How EVs Will Change Driving And The Economy
The lithium-ion battery was invented 20 years ago, followed 10 years later by the development of lithium-ion polymer batteries. With the…
The lithium-ion battery was invented 20 years ago, followed 10 years later by the development of lithium-ion polymer batteries. With the latter technology increased energy to weight ratio, EV driving distances on a single charge have steadily climbed upwards to the point that people accustomed to ICE based cars can accept the EV as a city car. The new battery technology is still very expensive and remains the main reason why EVs are generally more expensive than ICE vehicles.
EVs are able to recharge the batteries while driving downhill and utilize almost frictionless, regenerative braking technology where the motor acts as a generator, extending the driving range up to 10% — 15%.
The economy of an electric car is commonly defined by how much electricity a car uses to travel a set distance. It will look something like this: 34 kWh per 100 miles or 340 Wh per mile. It is worth noting, that when it comes to units of measurement ‘per’ is often shown as a “/”, so the above could look like this: 34 kWh/100 miles or 340 Wh/mile. In the case of these units, the lower the figure, the more efficient the car is, as it uses less energy per mile.
Some manufacturers present an electric car economy as to how far a car can travel on a set amount of electricity. That means it would look something like this: 3 miles/kWh. Also, depending on the car manufacturer, the economy may be quoted in terms of kilometers rather than miles. When this type of unit is used, the more efficient a car is, the higher the figure, as it travels further per unit of energy.
If you have no idea, kWh and Wh refers to kilowatt-hour and watt-hour, respectively. A kilowatt-hour is a standard quantity that represents how much energy a 1,000-watt device uses in an hour. A watt-hour is the same, but for a one-watt device. Electric car economy can be calculated by using a car’s battery capacity and its official range. For example, an electric car with a 40 kWh battery pack and a 100-mile range would have an economy/consumption figure of 40 kWh/100 miles. However, using this simplistic approach is more of an approximate guide, as for one reason or another, not all the battery capacity can be used to power the wheels.

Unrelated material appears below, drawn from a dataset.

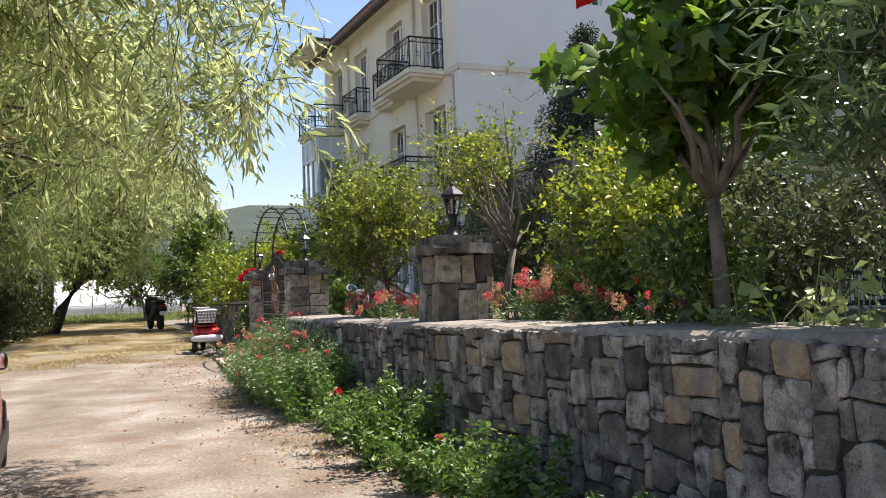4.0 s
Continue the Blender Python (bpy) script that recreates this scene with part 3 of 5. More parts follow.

So, in reality, the best way to calculate the economy is to fully charge an electric car, drive it until it is flat then measure how much electricity it takes to fully recharge it. This is how official economy figures are calculated, although these are under lab conditions, so you can expect the figures to be a little optimistic compared with driving on real roads packed with stop-start traffic, hills and changeable weather.
Electric car economy, much like petrol and diesel cars, changes all the time depending on things such as road gradient, how fast you are driving, outside temperature and wind direction. However, as demand for electric cars grows and carmakers gain more understanding of what information the electric car market needs, economic figures should become easier to track down.